Escalating concerns over the impact of the worst drought in at least 56 years in the U.S. Midwest and Great Plains-region have fuelled a furious rally in grain prices over the past two months.

Corn prices have surged nearly 55% during the period, wheat futures soared approximately 40%, while soy prices added 30%.

On the Chicago Mercantile Exchange, soybeans futures for November delivery traded at USD17.1812 a bushel, easing down 0.05%.

The November contract was stuck in a tight trading range of USD17.3088 a bushel, the daily high and session low of USD17.0938 a bushel.

Prices touched a record high of USD17.7762 a bushel on July 20.

The USDA’s weekly crop progress report showed that 30% of the soybean crop was rated ‘good’ to ‘excellent’ as of August 26, down 1% from the previous week and significantly below the 57% recorded in the same week a year earlier.

U.S. soy crop conditions remain at the lowest levels since 1988 for this time of year.

Soy futures have gained sharply in recent weeks, as the same hot, dry weather that boosted corn buoyed soy futures as well. Soybeans are grown in many of the same regions across the U.S. as corn.

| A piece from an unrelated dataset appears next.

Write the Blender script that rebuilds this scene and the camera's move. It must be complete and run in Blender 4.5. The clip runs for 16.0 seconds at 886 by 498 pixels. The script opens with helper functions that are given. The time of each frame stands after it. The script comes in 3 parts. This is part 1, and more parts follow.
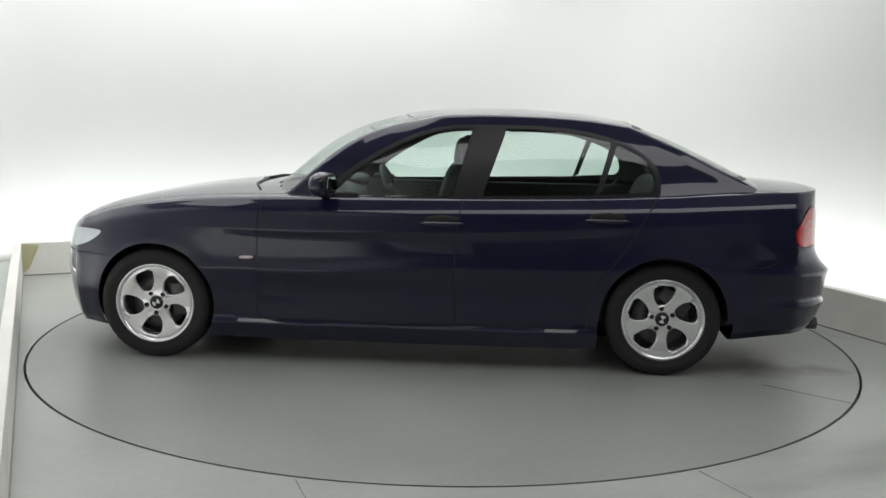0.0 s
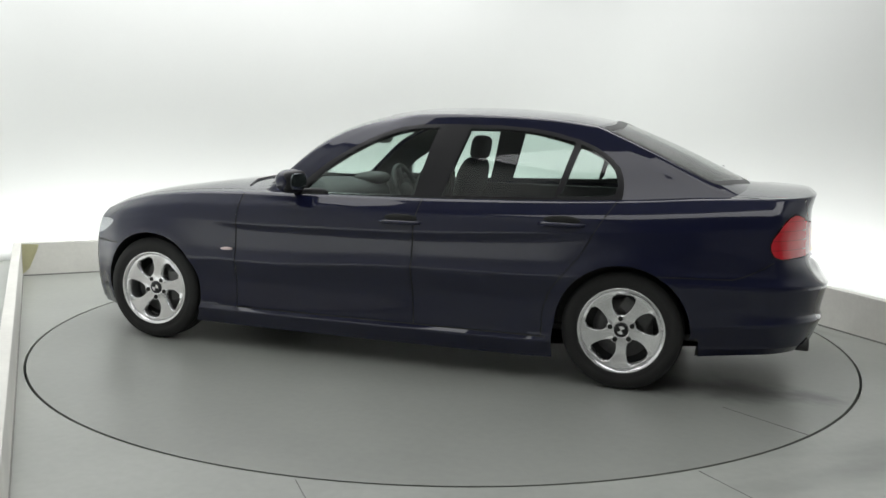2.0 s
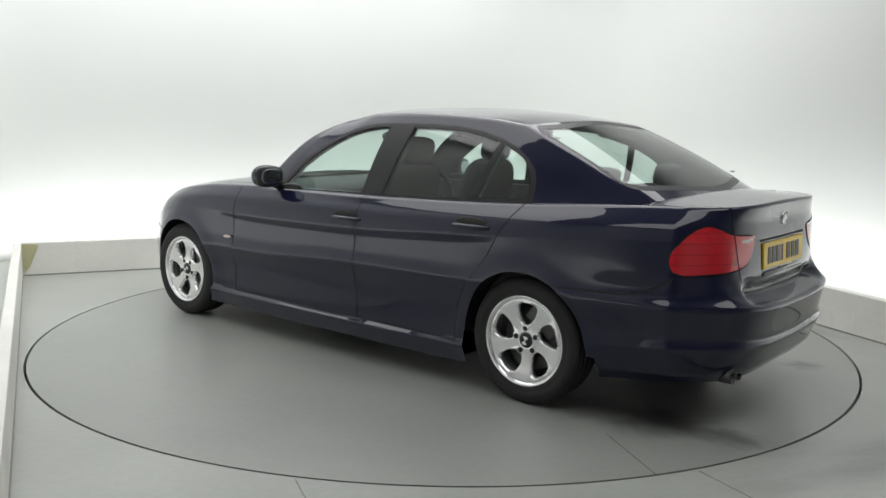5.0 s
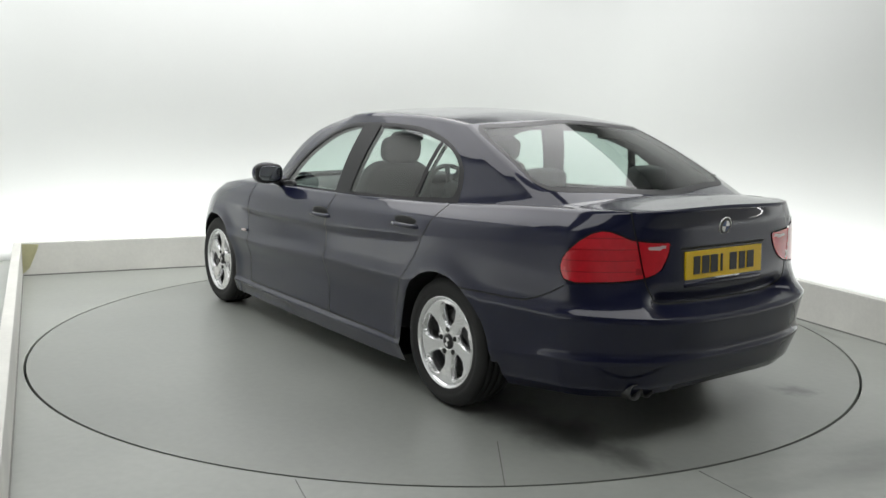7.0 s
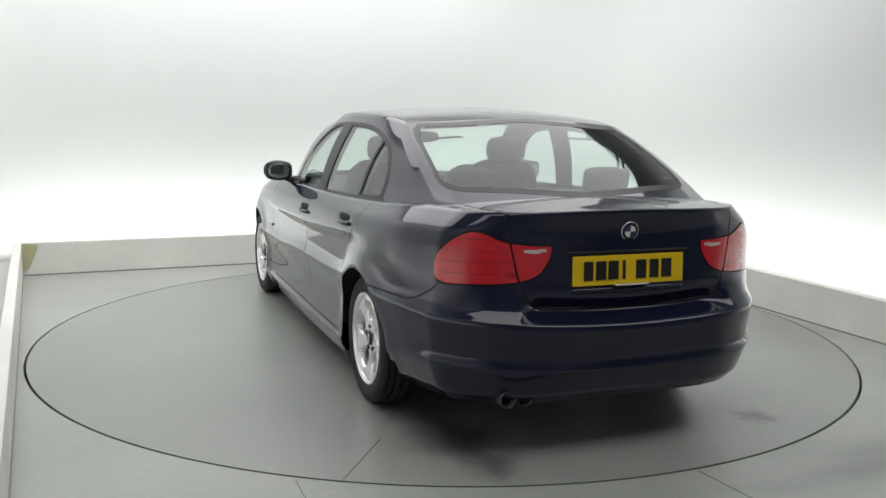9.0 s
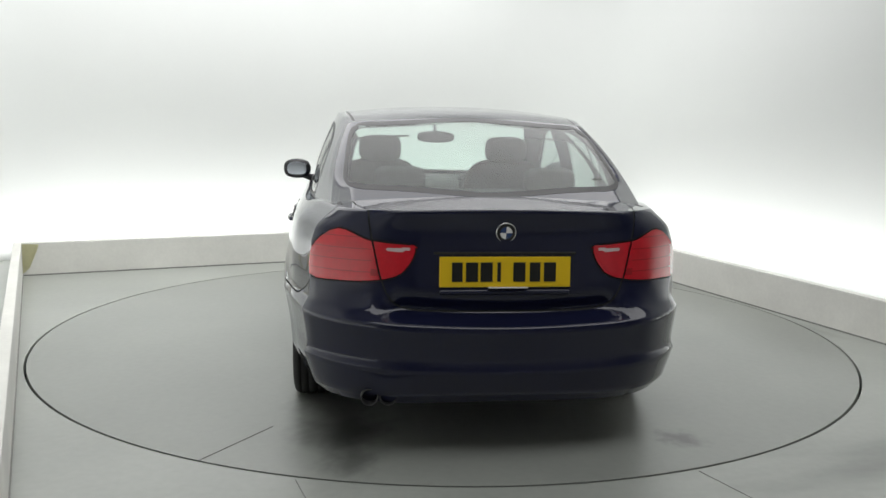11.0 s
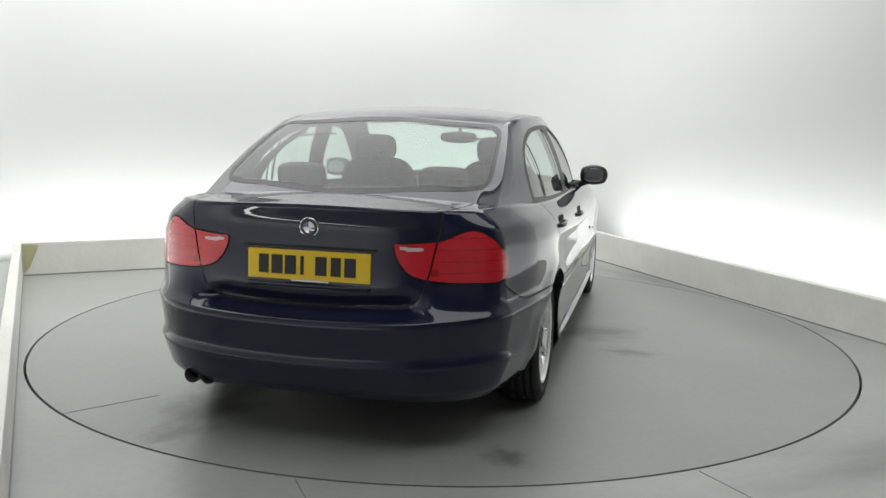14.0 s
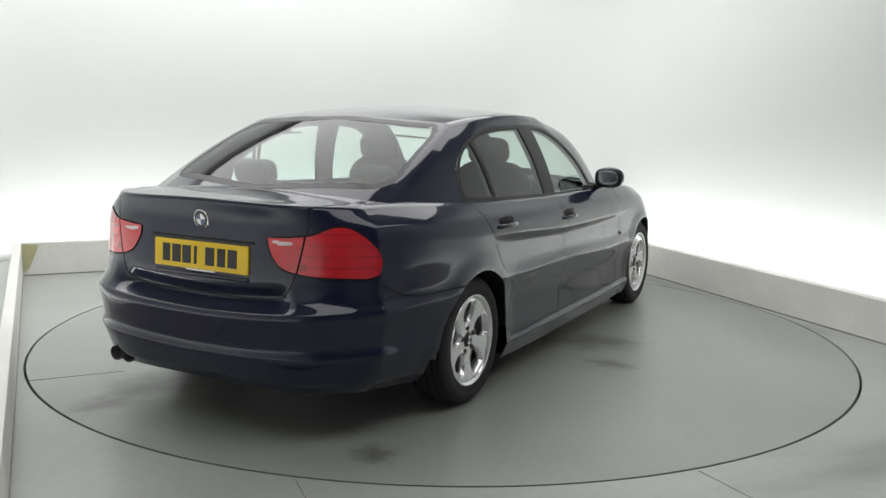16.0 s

Agriculture-advisory firm Pro Farmer last week predicted a U.S. soybean crop of 2.60 billion bushels with an average yield of 34.8 bushels per acre. The USDA had predicted earlier in the month that U.S. farmers will harvest 2.69 billion bushels, down 12% from last year.

Elsewhere, corn futures for December delivery traded at USD7.9850 a bushel, shedding 0.35%. The December contract was stuck in a tight trading range of USD7.9562 a bushel, the daily low and a session high of USD8.0462 a bushel.

Front-month prices touched an all-time high of USD8.4237 a bushel on August 10.

The USDA said 22% of the U.S. corn crop was rated in ‘good’ to excellent’ condition as of last week, down from 23% the previous week and below the 54% recorded in the same week a year earlier.

The share of the U.S. corn crop that was rated ‘poor’ to ‘very poor’ rose 1% from a week earlier to 52%.

The report showed that 15% of the crop in Iowa was rated ‘good’ to ‘excellent’, unchanged from the previous week, while only 4% of the crop was rated ‘good’ to ‘excellent’ in Illinois.

Iowa and Illinois are the two largest corn growing states in the U.S., accounting for nearly 29% of U.S. supplies.

The U.S. produced 38% of the world's corn last year, making it the both world's largest corn producing nation and the largest exporter of the grain.

Meanwhile, wheat for December delivery traded at USD8.8175 a bushel, easing up 0.1%. The December contract traded in between a narrow range of USD8.7150 a bushel, the daily low and a session high of USD8.8650.

Wheat futures have rallied in recent weeks amid growing concerns over a disruption to exports from Russia.

Mounting fears over dry weather conditions in Western Australia, the largest wheat producing state in Australia, further supported gains.

However, prices have given back some of those gains as market players sold positions after agricultural meteorologists predicted much-needed rainfall in portions of the U.S. winter wheat-growing region.

Corn is the biggest U.S. crop, valued at USD66.7 billion in 2010, followed by soybeans at USD38.9 billion, government figures show. Wheat was fourth at USD13 billion, behind hay.